**INFORMATION SHOWN**

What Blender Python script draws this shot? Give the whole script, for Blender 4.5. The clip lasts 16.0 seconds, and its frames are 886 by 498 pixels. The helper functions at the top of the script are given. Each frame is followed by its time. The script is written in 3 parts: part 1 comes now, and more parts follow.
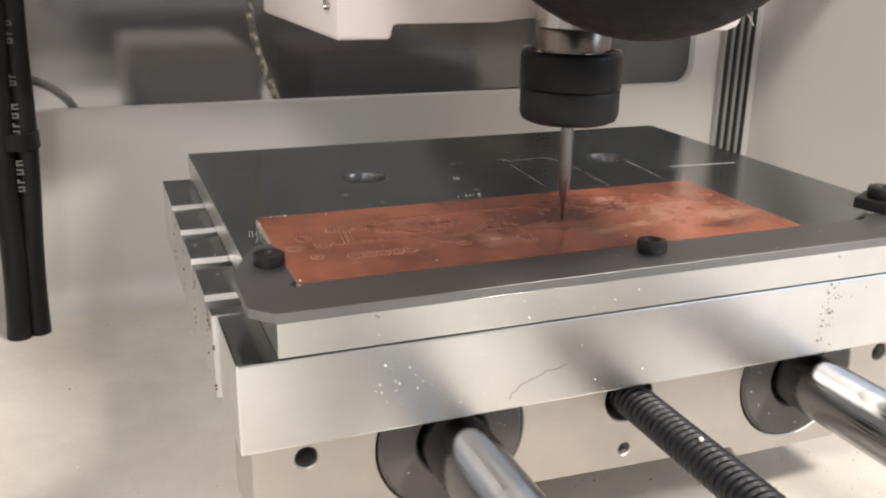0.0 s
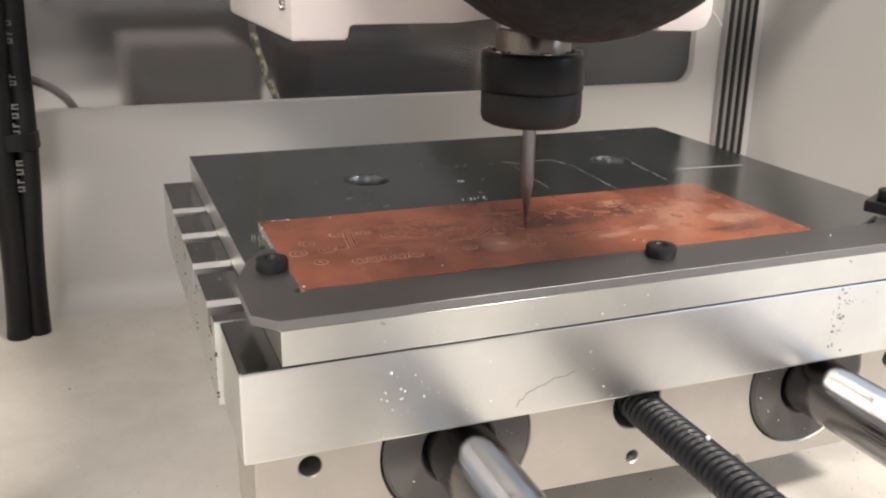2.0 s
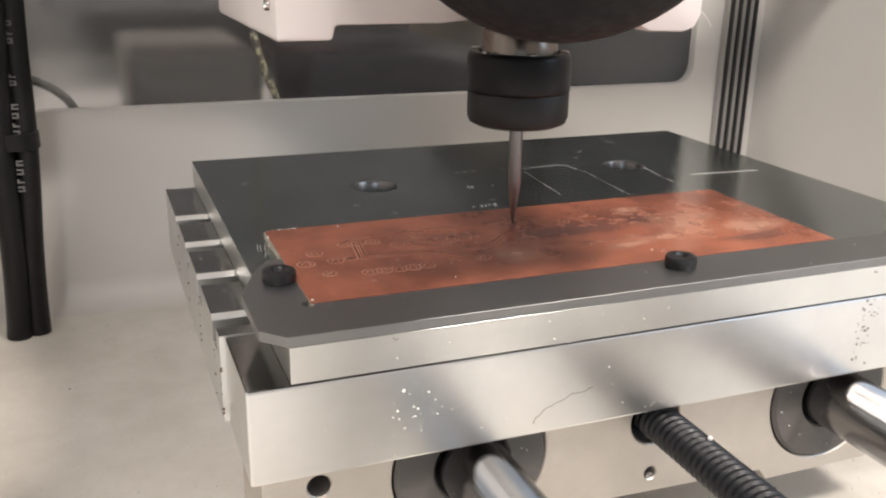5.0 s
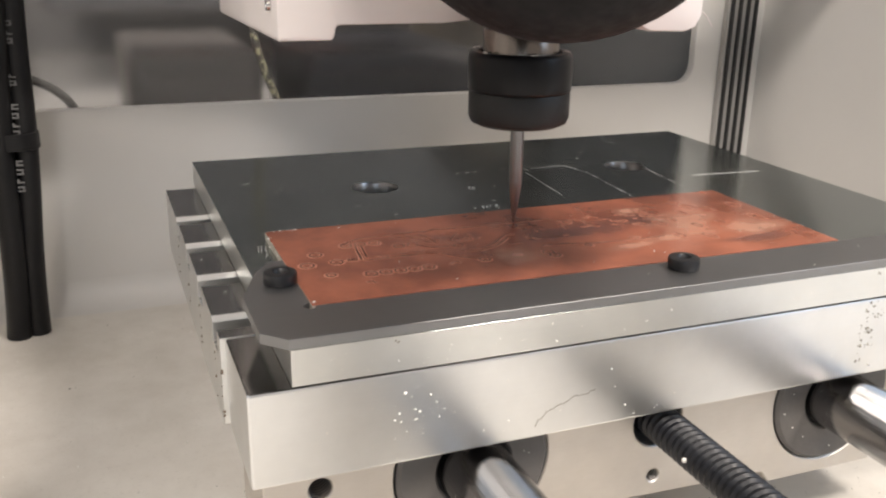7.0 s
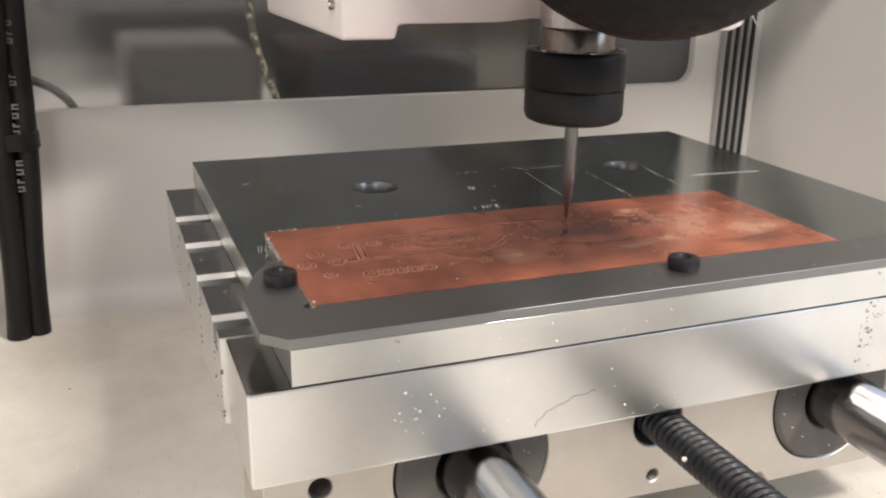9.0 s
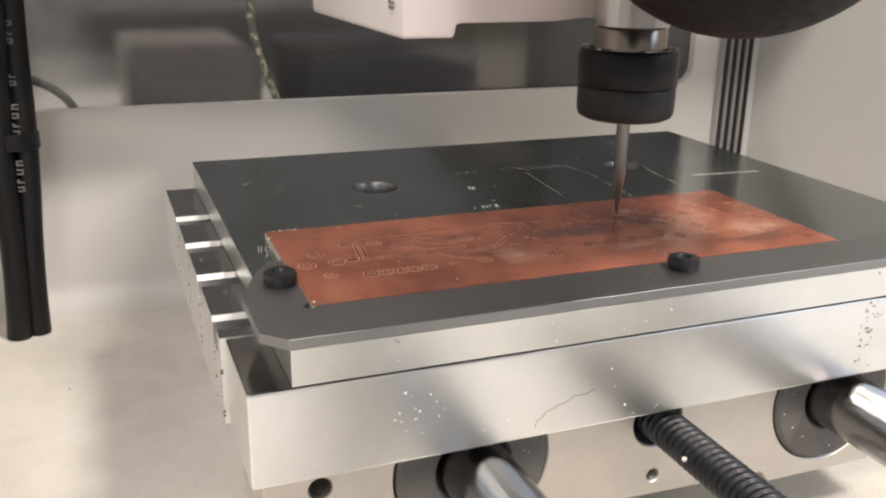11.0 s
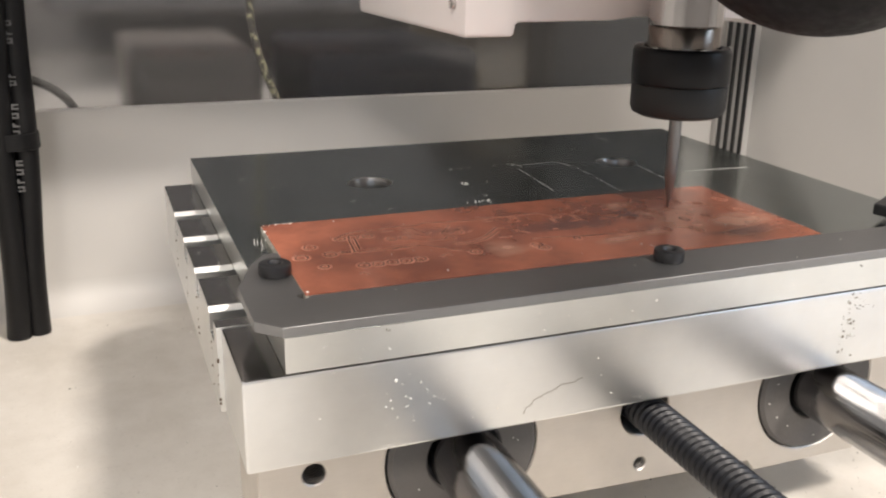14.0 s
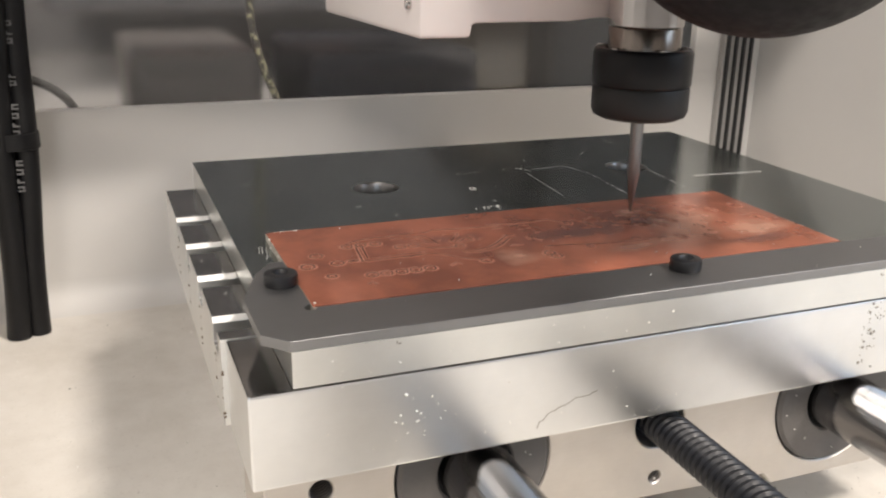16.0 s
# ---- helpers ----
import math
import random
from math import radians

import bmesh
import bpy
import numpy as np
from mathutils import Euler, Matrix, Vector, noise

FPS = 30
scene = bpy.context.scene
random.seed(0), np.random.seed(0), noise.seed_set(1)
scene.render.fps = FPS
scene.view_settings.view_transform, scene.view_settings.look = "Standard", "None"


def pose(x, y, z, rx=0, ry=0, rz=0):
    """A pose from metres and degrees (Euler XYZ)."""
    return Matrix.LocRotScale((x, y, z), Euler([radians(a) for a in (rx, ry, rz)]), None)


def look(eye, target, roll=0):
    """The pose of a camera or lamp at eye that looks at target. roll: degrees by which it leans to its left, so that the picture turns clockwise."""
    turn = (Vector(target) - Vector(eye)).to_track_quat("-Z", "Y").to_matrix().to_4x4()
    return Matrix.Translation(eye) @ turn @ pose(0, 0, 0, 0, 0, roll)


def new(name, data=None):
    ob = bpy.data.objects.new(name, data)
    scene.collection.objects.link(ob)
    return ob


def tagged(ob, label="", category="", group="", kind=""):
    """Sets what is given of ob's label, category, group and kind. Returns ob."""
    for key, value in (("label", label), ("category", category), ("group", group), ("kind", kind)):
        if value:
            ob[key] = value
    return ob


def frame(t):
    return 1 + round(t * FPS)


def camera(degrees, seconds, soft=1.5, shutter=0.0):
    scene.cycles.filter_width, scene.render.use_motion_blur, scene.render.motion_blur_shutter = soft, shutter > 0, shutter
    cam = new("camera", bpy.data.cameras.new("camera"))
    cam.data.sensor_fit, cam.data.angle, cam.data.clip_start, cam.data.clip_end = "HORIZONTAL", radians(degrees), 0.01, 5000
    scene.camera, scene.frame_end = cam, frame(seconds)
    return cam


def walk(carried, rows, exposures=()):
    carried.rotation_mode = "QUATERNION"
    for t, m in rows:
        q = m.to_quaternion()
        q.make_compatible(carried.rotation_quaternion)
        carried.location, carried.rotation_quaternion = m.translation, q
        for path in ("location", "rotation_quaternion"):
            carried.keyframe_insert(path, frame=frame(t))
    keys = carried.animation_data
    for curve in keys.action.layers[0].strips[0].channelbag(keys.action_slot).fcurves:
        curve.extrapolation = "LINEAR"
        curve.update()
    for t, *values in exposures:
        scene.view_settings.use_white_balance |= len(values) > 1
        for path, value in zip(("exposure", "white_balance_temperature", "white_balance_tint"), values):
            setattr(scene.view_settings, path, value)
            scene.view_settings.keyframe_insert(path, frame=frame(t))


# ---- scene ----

**GIVEN EXERCISE**
Return, unchanged, the run of lines above that opens with the line containing "import numpy as np" and closes with the line containing "what is given". Include both.

**COMPLETED TASK**
import numpy as np
from mathutils import Euler, Matrix, Vector, noise

FPS = 30
scene = bpy.context.scene
random.seed(0), np.random.seed(0), noise.seed_set(1)
scene.render.fps = FPS
scene.view_settings.view_transform, scene.view_settings.look = "Standard", "None"


def pose(x, y, z, rx=0, ry=0, rz=0):
    """A pose from metres and degrees (Euler XYZ)."""
    return Matrix.LocRotScale((x, y, z), Euler([radians(a) for a in (rx, ry, rz)]), None)


def look(eye, target, roll=0):
    """The pose of a camera or lamp at eye that looks at target. roll: degrees by which it leans to its left, so that the picture turns clockwise."""
    turn = (Vector(target) - Vector(eye)).to_track_quat("-Z", "Y").to_matrix().to_4x4()
    return Matrix.Translation(eye) @ turn @ pose(0, 0, 0, 0, 0, roll)


def new(name, data=None):
    ob = bpy.data.objects.new(name, data)
    scene.collection.objects.link(ob)
    return ob


def tagged(ob, label="", category="", group="", kind=""):
    """Sets what is given of ob's label, category, group and kind. Returns ob."""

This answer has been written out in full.